- _To be done_
Could you write out the opening lines of the data, word for word, stopping after the line that contains "6), CHROME, s)"?

- _Dataset content_
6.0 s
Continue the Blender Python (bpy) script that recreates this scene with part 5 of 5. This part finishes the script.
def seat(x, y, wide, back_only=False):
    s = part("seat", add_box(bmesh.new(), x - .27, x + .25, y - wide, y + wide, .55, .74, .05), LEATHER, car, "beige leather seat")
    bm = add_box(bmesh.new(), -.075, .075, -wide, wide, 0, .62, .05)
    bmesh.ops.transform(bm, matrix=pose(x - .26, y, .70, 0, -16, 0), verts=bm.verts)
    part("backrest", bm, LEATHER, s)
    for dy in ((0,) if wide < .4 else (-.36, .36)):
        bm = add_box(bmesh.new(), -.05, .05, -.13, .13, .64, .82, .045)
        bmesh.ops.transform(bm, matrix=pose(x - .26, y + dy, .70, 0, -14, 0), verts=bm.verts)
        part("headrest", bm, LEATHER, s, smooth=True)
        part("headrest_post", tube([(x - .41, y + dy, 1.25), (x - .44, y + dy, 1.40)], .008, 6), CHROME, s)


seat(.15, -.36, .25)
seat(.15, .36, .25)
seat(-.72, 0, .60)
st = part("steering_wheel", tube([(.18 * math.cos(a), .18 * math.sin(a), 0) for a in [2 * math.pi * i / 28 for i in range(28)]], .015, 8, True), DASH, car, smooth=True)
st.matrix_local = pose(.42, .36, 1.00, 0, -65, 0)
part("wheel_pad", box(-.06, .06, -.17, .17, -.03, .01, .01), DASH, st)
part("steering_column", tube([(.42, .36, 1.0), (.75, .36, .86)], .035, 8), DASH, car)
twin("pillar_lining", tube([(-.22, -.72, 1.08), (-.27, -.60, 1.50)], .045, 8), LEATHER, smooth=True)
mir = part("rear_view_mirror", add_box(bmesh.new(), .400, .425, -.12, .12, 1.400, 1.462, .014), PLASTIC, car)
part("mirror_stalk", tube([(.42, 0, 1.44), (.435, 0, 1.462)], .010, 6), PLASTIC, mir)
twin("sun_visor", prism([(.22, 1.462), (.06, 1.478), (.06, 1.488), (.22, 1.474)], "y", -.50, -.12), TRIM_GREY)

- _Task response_
6.0 s
Continue the Blender Python (bpy) script that recreates this scene with part 5 of 5. This part finishes the script.
def seat(x, y, wide, back_only=False):
    s = part("seat", add_box(bmesh.new(), x - .27, x + .25, y - wide, y + wide, .55, .74, .05), LEATHER, car, "beige leather seat")
    bm = add_box(bmesh.new(), -.075, .075, -wide, wide, 0, .62, .05)
    bmesh.ops.transform(bm, matrix=pose(x - .26, y, .70, 0, -16, 0), verts=bm.verts)
    part("backrest", bm, LEATHER, s)
    for dy in ((0,) if wide < .4 else (-.36, .36)):
        bm = add_box(bmesh.new(), -.05, .05, -.13, .13, .64, .82, .045)
        bmesh.ops.transform(bm, matrix=pose(x - .26, y + dy, .70, 0, -14, 0), verts=bm.verts)
        part("headrest", bm, LEATHER, s, smooth=True)
        part("headrest_post", tube([(x - .41, y + dy, 1.25), (x - .44, y + dy, 1.40)], .008, 6), CHROME, s)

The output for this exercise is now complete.